Sunday, March 15, 2009

The Sporting Power 100

The Times identifies the most influential people in British sport today. The Power 100 is a distillation from thousands of personalities, who have been judged across five categories: influence on their sports, and the knock-on effect on other sports; influence on the grass roots of sport; influence as crowd-pleasers; the esteem in which they are held by the public or their peers in sport or the sports industry; and, finally, we rated our contenders on a round-up of all the qualities that singled this outstanding century from the rest.

78. Anthony Hamilton

Manager of Formula One driver

http://www.timesonline.co.uk/tol/sport/more_sport/article5548637.ece

The former British Rail worker from Stevenage, Hertfordshire, could never have known when he put his young son in a go-kart that he would turn into sport's hottest ticket.
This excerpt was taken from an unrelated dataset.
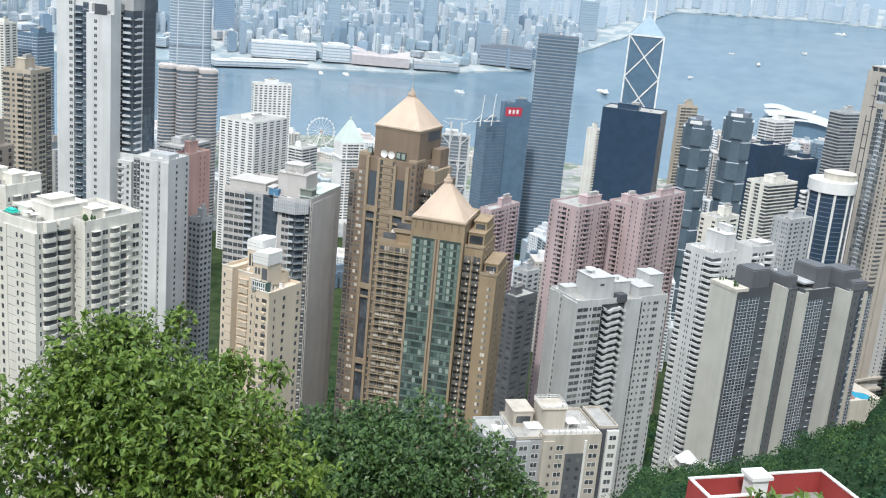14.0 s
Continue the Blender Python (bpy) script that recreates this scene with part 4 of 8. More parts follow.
def black_tower():
    """Charcoal slab in echelon: cream end walls, gridded glazing, grey slots between."""
    r1, r2, r3, r4 = rect(-14.5, 0, 0, 21), rect(-12, 7.2, 21, 28), rect(-8, 11.6, 28, 46), rect(-2, 19, 46, 60)
    t, h = massif("apartment_tower", "charcoal apartment slab in steps with cream end walls", (377.8, 224.5), -101.5, 266, [(r1, 0, None), (r2, 0.6, None), (r3, 1.0, None), (r4, 2.0, None)], CHARCOAL)
    s = Skin(t, 9)
    grid, shelf, slot = [CHARCOAL, NIGHTGLASS, STEEL], [GREYW, BLUESLATE, STEEL], [DARKGREY, PANE, DARKGREY]
    s.run(0, 0, 90, [(1.6, ""), (12, "mm"), (7.2, "u")], 4, h - 3, 3.0, grid)
    s.run(11.6, 28, 90, [(1.2, ""), (9.5, "mm"), (7.3, "u")], 4, h - 2, 3.0, grid)
    s.run(7.2, 21, 90, [(1.4, "D", 0, None, [CHARCOAL, TEALGLASS, CHARCOAL]), (4.6, ".o.", 0.1, DARKGREY, slot)], 4, h, 3.0, slot)
    s.run(19, 46, 90, [(1.4, "D", 0, None, [CHARCOAL, TEALGLASS, CHARCOAL]), (4.6, ".o.", 0.1, DARKGREY, slot), (2.4, "u", 0, None, shelf), (1.6, "", 0.8, CREAM), (3.6, "m", 0, None, grid)], 4, h + 1, 3.0, slot)
    s.close()
    for x0, x1, yy, e in ((-14.7, 0.2, 0, 1.0), (0, 7.4, 21, 2.6), (7.0, 11.8, 28, 0.6), (11.4, 19.2, 46, 2.4)):
        Pieces().box(x0, x1, yy - 0.7, yy + 0.02, 0, h + e).part("end_wall", [PALECREAM], t, "blank cream end wall")
    Pieces().box(6.9, 7.5, 20.4, 21.6, 0, h + 2).box(18.7, 19.4, 45.4, 46.8, 0, h + 3).box(11.3, 11.9, 27.4, 29, 0, h + 1.6).part("corner_pier", [PALECREAM], t)
    for x0, x1, y0, y1, e in ((-11, -1, 9, 19, 8), (-9, 4, 22, 30, 6), (-4, 8, 36, 45, 10), (2, 13, 47, 58, 9), (8, 17, 50, 59, 5)):
        Pieces().box(x0, x1, y0, y1, h, h + e).box(x0 + 0.5, x1 - 0.5, y0 + 0.5, y1 - 0.5, h + e, h + e + 0.5).part("lift_house", [DARKGREY], t)
    Pieces().box(-3, 8, 30, 36, h + 3.5, h + 4.2).part("roof_canopy", [PALEGREY], t, "pale flat roof canopy")
    Pieces().box(-14.9, 0.3, -1.0, 6.2, h + 0.1, h + 1.5).box(-13.6, -1, 0.3, 5.2, h + 1.5, h + 1.62).part("roof_garden", [CREAM], t, "cream roof-garden walls")
    rng = random.Random(46)
    for _ in range(9):
        u, v, q = rng.uniform(-13, -1.2), rng.uniform(0.4, 5), rng.uniform(0.35, 0.6)
        Pieces().prism(disc(q * 0.6, 7, u, v), h + 1.6, h + 2.1).prism(disc(q, 7, u, v), h + 2.1, h + 3.0, 0, 0.4, (u, v)).part("potted_plant", [DARKLEAF], t, "small potted shrub")
    clutter(t, -10, 2, 22, 29, h + 6.5, 4, 47)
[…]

He continues to manage Lewis, the Formula One world champion, showing no sign that eventually he might be out of his depth. To judge from his son's earnings, which is are on course to reach £1billion as Lewis resembles a cash-generating combination of Tiger Woods and Michael Schumacher, he is doing fine.

11 Lewis Hamilton
Racing driver

http://www.timesonline.co.uk/tol/sport/more_sport/article5569318.ece?token=null&offset=12&page=2

Hamilton has made the biggest impact of any sportsman since Tiger Woods. Young, gifted and black, he burst into Formula One and became the youngest world champion in only his second season. Hamilton, 24, is widely predicted to earn more than $1 billion during his career, assuming that the public do not tire of him and his Hollywood lifestyle. That seems highly unlikely given his appeal to young and old alike as well as in the United States, where Formula One drivers, except Hamilton, are as well known as Sunday league footballers.